BOSTON, Mass. — National law enforcement and health officials will meet later this year near Boston to review a recent rash of suicides involving prison and jail guards.

Concerns are mounting that the guards are struggling with a range of health-related troubles ranging from severe depression to post-traumatic stress disorder.

The National Sheriff’s Association said the meeting, organized by Massachusetts Sheriff Peter Koutoujian of Middlesex County, represents the first time national authorities will assemble to deal with increasing concerns for officer health and the long-term effects of entire careers spent in daily interaction with dangerous offenders.

“Prisoners come and go from our jails, but many of our full-time corrections people spend their whole lives behind the walls at great personal cost,” says Fred Wilson, national operations director for the sheriff’s association. “The problems manifest themselves in high divorce rates, addiction and suicide.”

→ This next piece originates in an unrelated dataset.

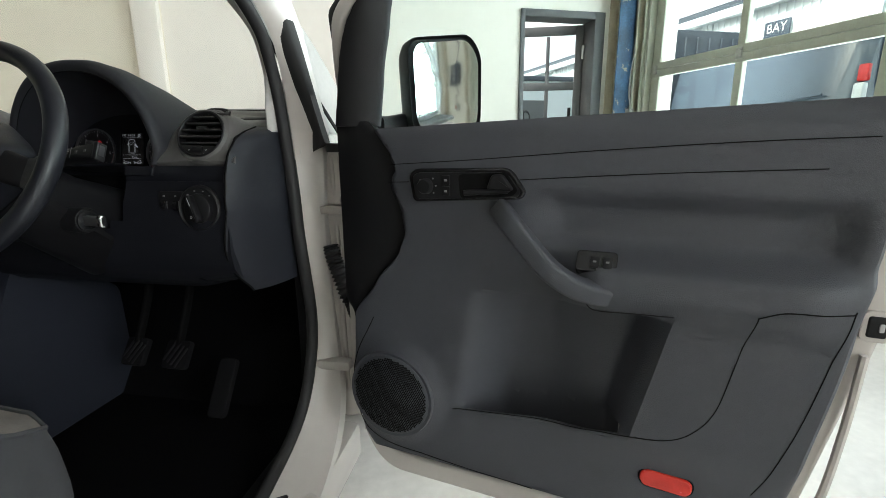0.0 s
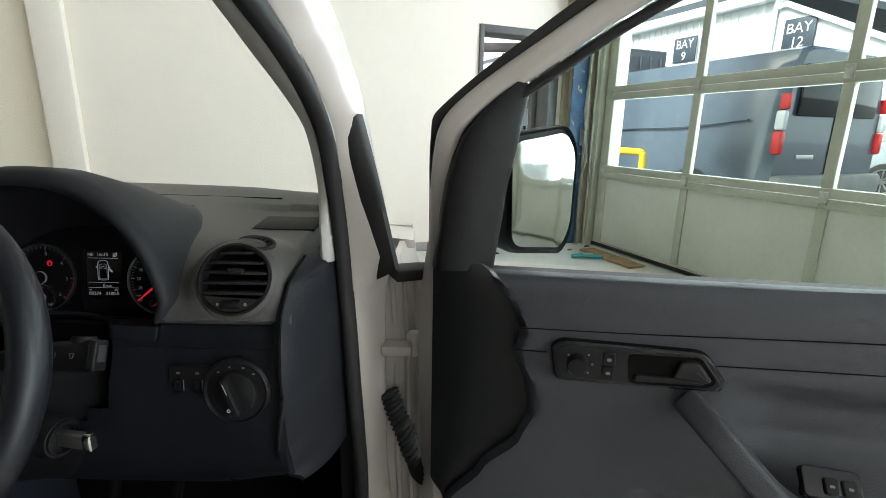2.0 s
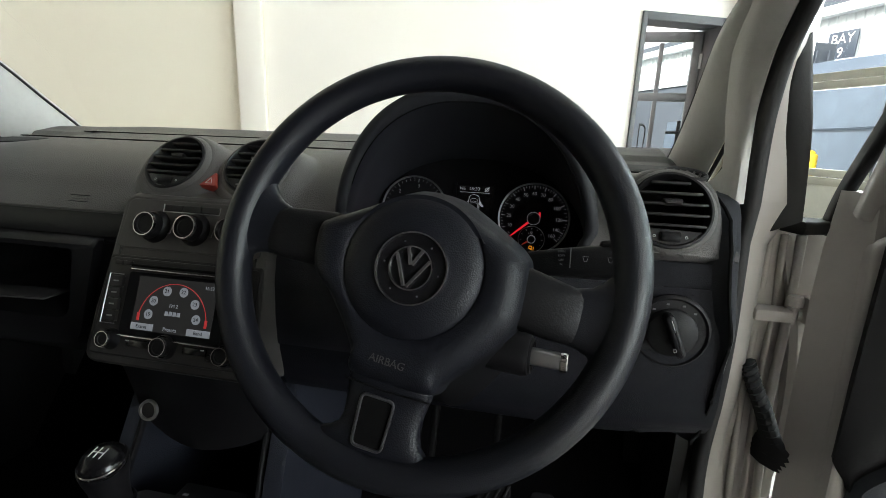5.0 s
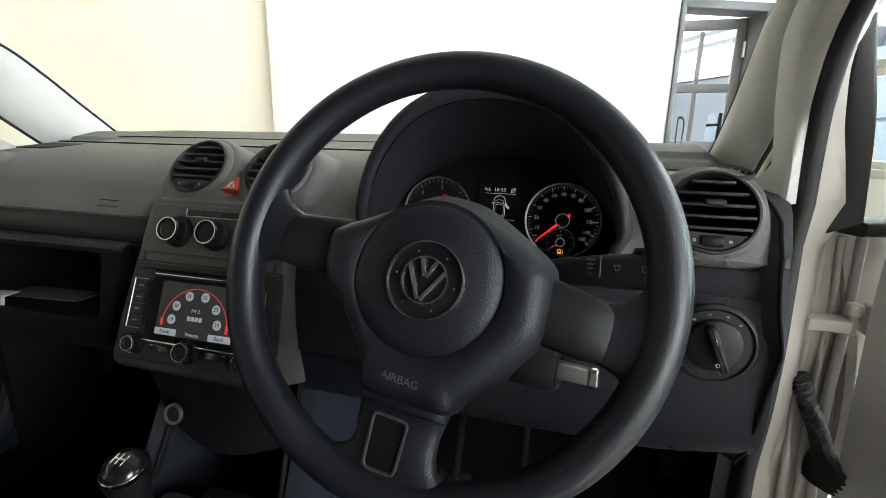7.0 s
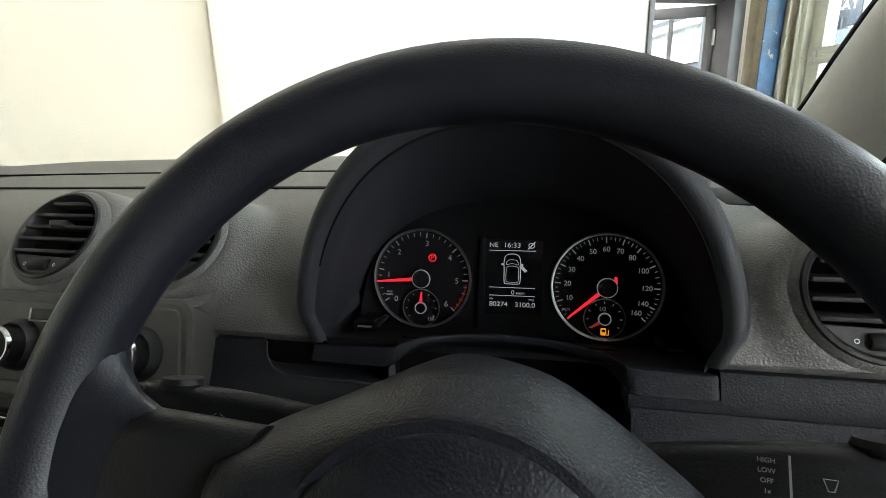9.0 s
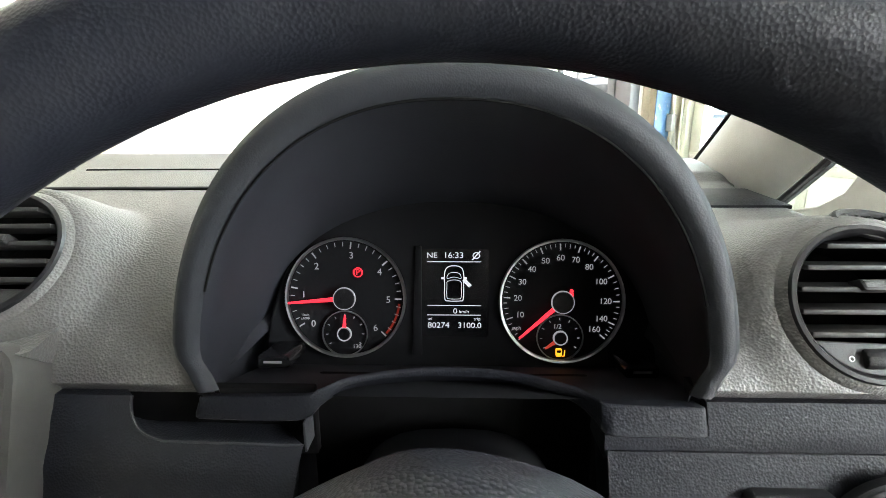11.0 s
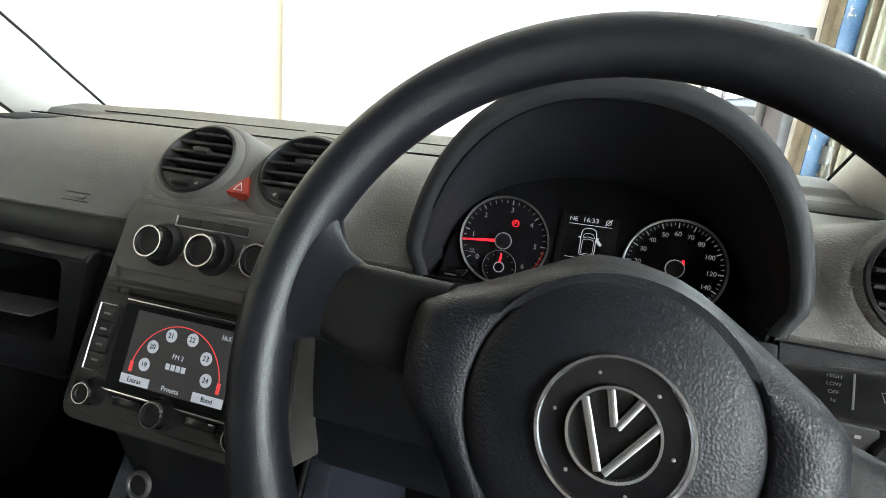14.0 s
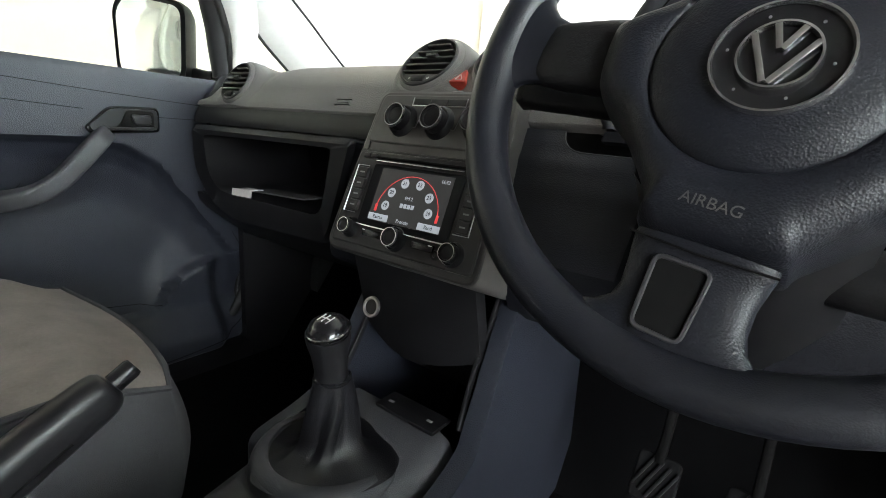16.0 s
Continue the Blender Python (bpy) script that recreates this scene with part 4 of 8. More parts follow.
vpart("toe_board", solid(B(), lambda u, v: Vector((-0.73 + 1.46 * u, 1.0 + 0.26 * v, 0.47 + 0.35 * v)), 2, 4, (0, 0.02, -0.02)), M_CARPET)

Little national research exists that tracks problems involving corrections officers, but a series of high-profile incidents in the past three years is prompting an attempt at intervention.

Among them:

- In Massachusetts, Koutoujian’s Middlesex County Sheriff’s Office has been rocked by three sudden officer deaths in the past 15 months, including two suicides. The third fatality was related to a cardiac condition.

- In June, a Rikers Island, N.Y., guard fatally wounded another police officer before turning the gun on himself in the midst of a domestic disturbance in which the guard also wounded a former girlfriend.

- In less than a month in 2009, two New Jersey corrections officers killed themselves in separate incidents.

According to a study published in the Archives of Suicide Research, the risk of suicide among corrections officers is 39 percent higher than the rest of the working population. That study was published in 1997. But authorities said there is evidence that the mental and physical health risks to the officers remains severe.

In a 2011 survey of 3,599 corrections officers, researchers found that 44 percent experienced some form of post-traumatic stress disorder, while 27percent “met the criteria for full PTSD.”

“These are the forgotten people of the criminal justice system,” said Caterina Spinaris, a Colorado-based psychologist who conducted the 2011 survey and who founded Desert Waters Correctional Outreach, which provides counseling assistance to corrections staffers and their families. “We talk a lot about the warriors returning from combat overseas, but these are warriors behind the walls. There are way too many casualties.”

Spinaris is part of the national panel that will assemble in Lowell, Mass., which will also include representatives from Johns Hopkins School of Medicine, the University of Massachusetts Medical School, the City of New York Department of Corrections and the Los Angeles County Sheriff’s Department.

Koutoujian, whose department manages 1,500 county jail inmates, said officers face constant stress, both from protecting inmates from each other and guarding themselves against inmate attacks.

“It takes its toll over the years,” the sheriff said, adding that he hoped new attention to the officers’ plight would prompt additional research and call attention to “critical” officer wellness needs.

In the string of recent officer deaths, James Callahan’s suicide struck the Massachusetts department particularly hard last June, the sheriff said.

Callahan’s father, also a Middlesex corrections officer, died of a heart attack after an altercation with an inmate in 1973.

Before his death, Cheryl Callahan said her husband spoke of increasing anxiety about a job that was becoming more difficult with an influx of mentally-ill inmates into a system already containing “hardened criminals.”

“He talked about not knowing what to expect when he went in to work,” Callahan said. “That’s really asking a lot of someone.”

Still, she said, her husband remained “deeply committed to the job.”

“He didn’t recognize that there were people out there who could provide the help he needed,” she said.